Lieutenant-General John Le Couteur (1760–1835), a Jersey native, was a British military officer and colonial official. He was the father of the eponymous John Le Couteur (1794–1875).

==Early life and service in India==
A member of a prominent Jersey family, John Le Couteur was the son of John Le Couteur (1718–1794), and Marie Bertault. Educated at the Royal Grammar School, Guildford, he obtained an ensigncy by purchase in the old 95th Foot in 1780, and served under Major Francis Peirson during the January 1781 Battle of Jersey. The same year, Le Couteur was promoted lieutenant in the old 100th Foot and was sent out with that regiment to India. While in the subcontinent, he was involved in operations against Hyder Ali during the Second Anglo-Mysore War. He was appointed brigade-major to Colonel Thomas Humberston and later served with General Matthews in Malabar. He was taken prisoner at the Siege of Bednore in April 1783 by Tipu Sultan, and, following nearly a year of harsh imprisonment, was released following the Treaty of Mangalore in March 1784. Le Couteur described his campaigns in Letters, Chiefly from India, giving an Account of the Military Transactions on the Coast of Malabar during the late War (1790).

==Return to Jersey==
Le Couteur became captain-lieutenant in 1784, and captain in 1785, when the 100th was disbanded and he was placed on half-pay. Le Couteur returned to Jersey and became adjutant in the Jersey militia in 1787. In 1793 he married Marie (1774–1845), daughter of Sir John Dumaresq; they had two sons. He was brought on full pay in the 11th Foot in 1793, and made brigade-major of the Jersey militia, where he gained a reputation as an energetic reformer. Between 1793 and 1795, he was charged with maintaining confidential contacts, via Jersey, between the British government and French royalists.

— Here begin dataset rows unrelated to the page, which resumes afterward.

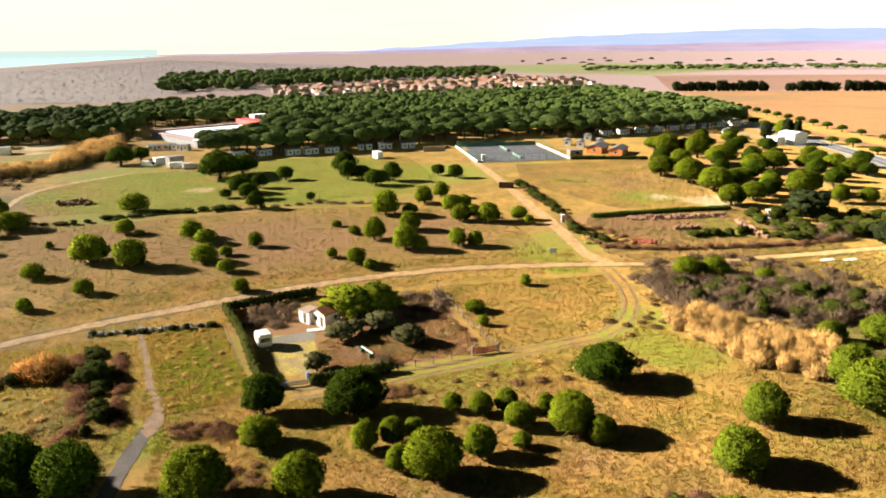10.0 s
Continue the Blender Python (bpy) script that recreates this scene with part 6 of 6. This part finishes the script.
# big camp hall round a white-roofed yard
t = thing("camp_hall", pose(-394, -17, 0, 0, 0, 118), "large low hall with a white roof and one red wing", "building")
part("wall", boxes(M_GREY_ROOF, (-26, -27, 0, 26, 27, 3.3), bevel=0.05), t)
part("yard_roof", boxes(M_WHITE_ROOF, (-22, -23, 3.303, 22, 23, 3.7), bevel=0.05), t, "white sheet roof")
for row, top, mat, lab in (((-26.6, -27.6, 22.1, -23.2), 3.7, M_WHITE_ROOF, "white roof edge"), ((-26.6, 23.2, 22.1, 27.6), 4.4, M_MAUVE_ROOF, "mauve sheet roof"), ((-26.6, -23.1, -22.2, 23.1), 3.8, M_MAUVE_ROOF, "mauve sheet roof"), ((22.2, -27.6, 29.5, 27.6), 6.6, M_RED_ROOF, "red sheet roof")):
    part("roof", boxes(mat, (row[0], row[1], 3.3, row[2], row[3], top), bevel=0.15), t, lab)
for k in range(6):
    part("tarpaulin", boxes(M_BLUE if k % 3 == 0 else M_WHITE, (-17 + k * 5.6, -18 + (k * 7) % 22, 3.703, -13.4 + k * 5.6, -9 + (k * 7) % 22, 3.9), bevel=0.05), t, "pale sheet lying on the roof")
for k in range(8):
    opening(t, "window", "x+", -22 + k * 6.2, 1.2, 2.2, 1.6, 54, 52)
    opening(t, "window", "y-", -21 + k * 6.0, 1.2, 2.2, 1.6, 54, 52)
flat_house("chimney_block", -436, 2, 118, 8, 6, 8, M_WHITE, M_WHITE_ROOF, "white rooftop block at the hall's corner")
for x, y, turn in ((-357, -46, 100), (-357, -39.5, 100), (-352, -33, 60)):
    mobile_home(x, y, turn, "cabins before the hall", 6.0, "white cabin before a large hall")
flat_house("container", -312, -38.5, 120, 6, 2.5, 2.7, M_WHITE_ROOF, M_WHITE_ROOF, "white container beside parked vans", category="container")
flat_house("shed", -307, -33, 120, 6, 4, 3.6, M_POST, M_GREY_ROOF, "small grey shed among parked vans", category="shed")
van(-299, -31, 100, M_WHITE, "white lorry parked before a hall", "parked vans", 7.0)
van(-295.5, -26.5, 100, M_WHITE, "white van parked before a hall", "parked vans")
van(-306, -43, 60, M_WHITE, "white van parked before a hall", "parked vans")
flat_house("shed", -365, -109.5, 10, 7, 4, 3.0, M_WHITE_ROOF, M_GREY_ROOF, "pale blue-white shed behind dune reeds", category="shed")
gable_house("road_house", -283, 236, 190, 9, 8, 5.2, 0.7, M_WHITEWASH, M_WHITE_ROOF, "white two-storey house beside the road", "houses by the road", [("y-", -2, 0.9, 1.2, 1.3), ("y-", 2, 0.9, 1.2, 1.3), ("y-", 0, 3.2, 1.2, 1.2), ("x+", 0, 3.2, 1.2, 1.2)], [("x+", -1.5, 1.0, 2.1)], 0.1)
flat_house("road_house", -284.5, 228.4, 190, 6, 5, 3.4, M_WHITEWASH, M_WHITE_ROOF, "low white annex beside the road", "houses by the road", [("y-", 0, 1.0, 1.4, 1.2)])
gable_house("road_house", -318, 228, 150, 9, 6, 2.6, 1.2, M_WHITE, M_GREY_ROOF, "long low house among trees", "houses by the road", [("y-", 0, 1.0, 1.4, 1.2)])

# ---------------------------------------------------------------- village and far buildings
VILLAGE = [(-690, 40), (-725, 180), (-742, 320), (-780, 378), (-860, 400), (-985, 345), (-920, 200), (-810, 15)]
rngv = random.Random(77)
house_forms = []
for i in range(4):
    w, d, h = 6.5 + 2 * i % 5, 5.5 + i % 2, 2.6 + 0.8 * (i % 3)
    g = gable_house("village_house", -830 - 14 * i, 120 + 30 * i, 40 * i, w, d, h, 1.7, (M_CREAM, M_CREAM, M_CREAM, M_WHITE)[i], (M_TILE_PALE, M_TILE_VILLAGE, M_TILE_VILLAGE, M_TILE_VILLAGE)[i],
                    ("cream village house with a faded tiled roof", "cream village house with a weathered pink tiled roof", "cream village house with a weathered pink tiled roof", "white village house with a weathered pink tiled roof")[i], "village houses", [("y-", 1.5, 1.0, 1.1, 1.2), ("x+", 0, 1.0, 1.1, 1.2)])
    house_forms.append(g)
for i, (x, y) in enumerate(scatter(78, VILLAGE, 13.5, 3500)):
    copy_thing(house_forms[i % 4], pose(x, y, 0, 0, 0, rngv.choice((20, 35, 110, 125)) + rngv.uniform(-8, 8)))
for x, y, w, d, h, lab, mat in ((-150, 1715, 44, 14, 9, "long white farmhouse among trees", M_WHITE), (-105, 1738, 16, 12, 11, "white farm barn among trees", M_WHITE), (552, 1172, 34, 12, 5, "orange farm building by dark trees", M_CREAM),
                                (-103, 818, 5, 4, 4, "small white pump hut at a field's edge", M_WHITE), (357, 1911, 18, 10, 6, "white hut in far fields", M_WHITE), (-166, 820, 9, 3, 3, "white trailer at a field's edge", M_WHITE)):
    gable_house("farmhouse", x, y, 8, w, d, h * 0.7, h * 0.3, mat, M_TILE if "orange" in lab else M_TILE_PALE, lab, "far farm buildings", [("y-", w * 0.25, 1.0, 1.2, 1.2), ("y-", -w * 0.25, 1.0, 1.2, 1.2)])
for x, y, w, d in ((1402, 3512, 150, 40), (1560, 3606, 110, 40), (1700, 3473, 140, 50), (1048, 2012, 120, 40), (1110, 1941, 60, 40), (1180, 1781, 90, 40), (1067, 4200, 90, 40), (1300, 4300, 120, 40), (1500, 4250, 90, 40), (1800, 4000, 150, 40), (560, 3888, 50, 20), (509, 4100, 40, 20), (640, 3900, 60, 20), (2100, 3800, 180, 50), (1900, 3300, 120, 40), (850, 4150, 70, 30)):
    flat_house("warehouse", x, y, -20, w, d, 10, M_WHITE, M_WHITE_ROOF, "long white warehouse on the far plain", "warehouses on the plain", [("y-", 0, 3, w * 0.6, 2)])
gable_house("hut", -161.5, 130.2, 60, 2.6, 2.2, 1.5, 0.5, M_RED_ROOF, M_WHITE, "small red hut with a white roof in scrub", "", [("y-", 0, 0.5, 0.7, 0.6)])
t = thing("hoarding", pose(201, 478, 0, 0, 0, 20), "white roadside hoarding on posts", "hoarding")
part("panel", boxes(M_WHITE, (-4, -0.1, 1.2, 4, 0.1, 4.4), bevel=0.02), t)
for s in (-3, 0, 3):
    part("post", boxes(M_WOOD, (s - 0.1, 0.103, 0, s + 0.1, 0.3, 4.2)), t)
for x0, x1 in ((0.0, 0.2), (0.235, 0.345), (0.36, 0.46), (0.48, 0.575), (0.59, 0.75), (0.76, 0.93)):
    k = int((x1 - x0) * 430 / 4.6)
    for i in range(k):
        u = x0 + (x1 - x0) * i / k
        plant("windbreak_tree", CYPRESS, i + int(u * 50), -640 + 168 * u + rngv.uniform(-1, 1), 398 + 399 * u + rngv.uniform(-1, 1), rngv.uniform(2.8, 4.0), rngv.uniform(7.5, 10.5), "dark upright tree of a field windbreak", "tree", "trees of the windbreak")
canopy("village_trees", scatter(79, VILLAGE, 24, 900), 4.0, 7.0, 2.5, 4.5, M_PINE_FAR, "dark garden trees between village houses", 17, 2.4)
canopy("tree_clump", scatter(81, [(-580, 1230), (-500, 1225), (-495, 1275), (-570, 1285)], 11, 300), 8, 14, 6, 9, M_PINE_FAR, "dark far clump of trees", 7)
canopy("tree_clump", scatter(82, [(-735, 1290), (-680, 1310), (-690, 1340), (-740, 1320)], 11, 200), 7, 10, 5, 7, M_PINE_FAR, "dark far clump of trees", 8)
canopy("tree_clump", scatter(83, [(-230, 1740), (-170, 1700), (-90, 1730), (-60, 1760), (-110, 1790), (-220, 1790)], 16, 200), 8, 14, 6, 9, M_SHRUB, "trees round a white farm", 9)
canopy("tree_clump", scatter(84, [(520, 1165), (560, 1060), (660, 1030), (680, 1110), (570, 1190)], 13, 300), 7, 12, 5, 8, M_SHRUB, "dark trees beside a farm", 10)
canopy("tree_line", scatter(85, [(-230, 1780), (60, 1820), (200, 2000), (-300, 1960)], 40, 200), 5, 8, 6, 10, M_SHRUB, "scattered far bushes by reed beds", 11)
canopy("tree_line", scatter(86, [(-1700, 600), (-900, 1250), (-760, 1500), (-1500, 1500), (-2300, 900)], 120, 500), 3, 5, 6, 12, M_CYPRESS, "scattered far trees on the plain", 12)
canopy("tree_line", scatter(87, [(400, 1900), (900, 2300), (2400, 3600), (1200, 3800), (500, 2700)], 70, 900), 6, 10, 8, 16, M_SHRUB, "scattered far trees on the plain", 13)

# ---------------------------------------------------------------- everything is laid onto the land
LONG = ("fence", "log_pile", "stone_bank", "rubble_heap", "brick_heap", "sunken_wall")
STILL = Matrix.Identity(4)
for ob in list(scene.objects):
    if ob.parent or ob.type not in ("MESH", "EMPTY"):
        continue
    if ob.type == "MESH" and ob.matrix_basis == STILL:
        co = np.empty(len(ob.data.vertices) * 3)
        ob.data.vertices.foreach_get("co", co)
        ob.data.vertices.foreach_set("co", laid(co.reshape(-1, 3)).ravel())
        ob.data.update()
        continue
    at = ob.matrix_basis.translation.copy()
    to = Vector(laid([(at.x, at.y, 0.0)])[0])
    size = 1 - float(land(at.x, at.y)) / SURVEY[2]
    whole = ob.matrix_basis.copy()
    if ob.name.split(".")[0] in LONG:
        for piece in ob.children:
            spot = whole @ piece.matrix_basis.translation
            if piece.matrix_basis == STILL:
                co = np.empty(len(piece.data.vertices) * 3)
                piece.data.vertices.foreach_get("co", co)
                co = co.reshape(-1, 3)
                world_co = co @ np.array(whole.to_3x3()).T + np.array(at)
                co[:, 2] += land(world_co[:, 0], world_co[:, 1]) - float(land(at.x, at.y))
                piece.data.vertices.foreach_set("co", co.ravel())
                piece.data.update()
            else:
                piece.matrix_basis = Matrix.Translation((0, 0, float(land(spot.x, spot.y) - land(at.x, at.y)))) @ piece.matrix_basis
    ob.matrix_basis = Matrix.Translation(to) @ Matrix.Scale(size, 4) @ Matrix.Translation(-Vector((at.x, at.y, 0))) @ whole
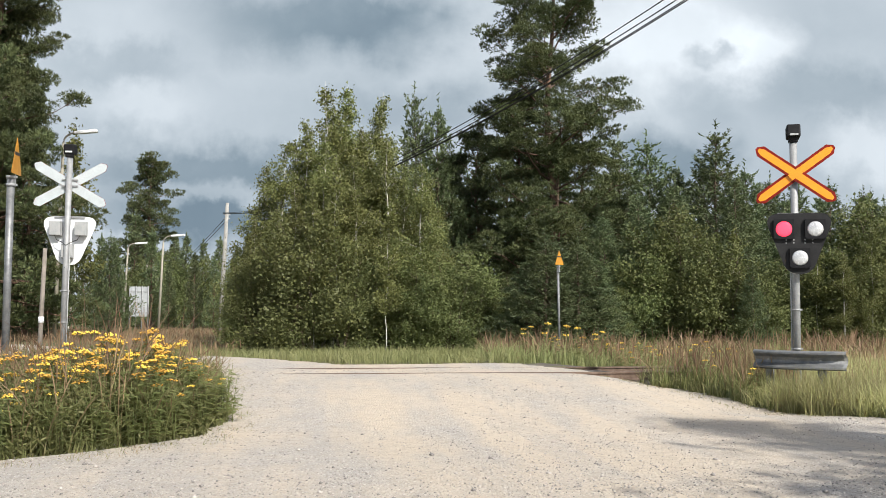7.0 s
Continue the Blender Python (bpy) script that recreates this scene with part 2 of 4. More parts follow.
def soup(name, verts, size):
    """A mesh of loose polygons of that many corners, given corner by corner."""
    verts = np.asarray(verts, dtype=np.float32).reshape(-1, 3)
    count = len(verts) // size
    mesh = bpy.data.meshes.new(name)
    mesh.vertices.add(len(verts))
    mesh.vertices.foreach_set("co", verts.ravel())
    mesh.loops.add(len(verts))
    mesh.loops.foreach_set("vertex_index", np.arange(len(verts), dtype=np.int32))
    mesh.polygons.add(count)
    mesh.polygons.foreach_set("loop_start", np.arange(0, len(verts), size, dtype=np.int32))
    mesh.update(calc_edges=True)
    return mesh


def sheet(name, verts, quads):
    verts, quads = np.asarray(verts, np.float32), np.asarray(quads, np.int32)
    mesh = bpy.data.meshes.new(name)
    mesh.vertices.add(len(verts))
    mesh.vertices.foreach_set("co", verts.ravel())
    mesh.loops.add(quads.size)
    mesh.loops.foreach_set("vertex_index", quads.ravel())
    mesh.polygons.add(len(quads))
    mesh.polygons.foreach_set("loop_start", np.arange(0, quads.size, quads.shape[1], dtype=np.int32))
    mesh.update(calc_edges=True)
    return mesh


def tube(bm, pts, radii, sides=8, caps=True):
    pts = [Vector(p) for p in pts]
    rings = []
    for i, p in enumerate(pts):
        d = (pts[min(i + 1, len(pts) - 1)] - pts[max(i - 1, 0)]).normalized()
        a = d.orthogonal().normalized() if abs(d.z) < 0.95 else d.cross(Vector((0, 1, 0))).normalized()
        b = d.cross(a)
        r = radii[i] if isinstance(radii, (list, tuple)) else radii
        rings.append([bm.verts.new(p + (a * math.cos(k * math.tau / sides) + b * math.sin(k * math.tau / sides)) * r) for k in range(sides)])
    for r0, r1 in zip(rings, rings[1:]):
        for k in range(sides):
            f = bm.faces.new((r0[k], r0[(k + 1) % sides], r1[(k + 1) % sides], r1[k]))
            f.smooth = True
    if caps:
        bm.faces.new(rings[0][::-1])
        bm.faces.new(rings[-1])


def box(bm, size, m=None, bevel=0.0):
    made = bmesh.ops.create_cube(bm, size=1.0, matrix=(m or Matrix()) @ Matrix.Diagonal((*size, 1)))
    if bevel:
        edges = list({e for v in made["verts"] for e in v.link_edges})
        bmesh.ops.bevel(bm, geom=edges, offset=bevel, segments=2, affect="EDGES", profile=0.5)


def slab(bm, outline, y0, y1):
    """A plate in the xz plane from y0 to y1."""
    front = [bm.verts.new((x, y0, z)) for x, z in outline]
    back = [bm.verts.new((x, y1, z)) for x, z in outline]
    bm.faces.new(front)
    bm.faces.new(back[::-1])
    for i in range(len(outline)):
        j = (i + 1) % len(outline)
        bm.faces.new((front[i], front[j], back[j], back[i]))


def rounded(points, radii, steps=6):
    """A polygon with rounded corners."""
    out = []
    n = len(points)
    for i in range(n):
        p, a, b = Vector(points[i]), Vector(points[i - 1]), Vector(points[(i + 1) % n])
        r = radii[i] if isinstance(radii, (list, tuple)) else radii
        da, db = (a - p).normalized() * r, (b - p).normalized() * r
        for k in range(steps + 1):
            s = k / steps
            out.append(tuple((p + da) * (1 - s) ** 2 + p * 2 * s * (1 - s) + (p + db) * s * s))
    return out


# ---------------------------------------------------------------- ground
def smooth(a, b, x):
    s = min(max((x - a) / (b - a), 0), 1)
    return s * s * (3 - 2 * s)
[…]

He was promoted to major in the 16th Foot in 1797, but remained on the staff in Jersey until 1798, when he joined his regiment in Scotland as a brevet lieutenant-colonel. He was appointed inspecting-officer of militia in Jersey the following year, and was assistant quartermaster-general on the island during the detention on Jersey of Russian troops from the Texel in 1799–1800. He remained inspector of militia for twelve years. In 1811, Le Couteur was appointed a major-general on the staff in Ireland, and afterwards in Jamaica, where he led a brigade for two and a half years.

==Curaçao==
Le Couteur was appointed lieutenant-governor of Curaçao and its dependent islands in 1813, which he found on the verge of starvation. Curaçao, off the Venezuelan coast, was an important Caribbean commercial centre, but Anglo-American War of 1812 prevented the arrival of corn from Britain, and the orders in council banned the importation of foreign grain. Le Couteur set aside the orders to stave off famine. When the island was returned to the Dutch after the peace in 1815, the legislative bodies, the inhabitants, and Spanish refugees presented Le Couteur with addresses acknowledging the important services he had rendered to the colony. Le Couteur declined the Duke of York's offer to recommend him for command of a regiment, claiming he did not feel entitled to the honour as long as Peninsular officers remained unprovided for.

==Retirement and death==
He retired to Belle Vue, the home he had bought in Saint Aubin, Jersey in 1792. Le Couteur became a lieutenant-general in 1821, and died aged 74 on 23 April 1835. He was buried at St Brelade's churchyard on 27 March.

==Family and legacy==
Le Couteur was father of Colonel John Le Couteur, whose well-known memoirs of his War of 1812 service in the 104th Foot were edited and published by Donald Graves in 1993 as Merry Hearts Make Light Days. The younger John Le Couteur also dabbled in agricultural science in later life, was elected as a Fellow of the Royal Society in 1843, and served as an aide-de-camp to William IV and Victoria.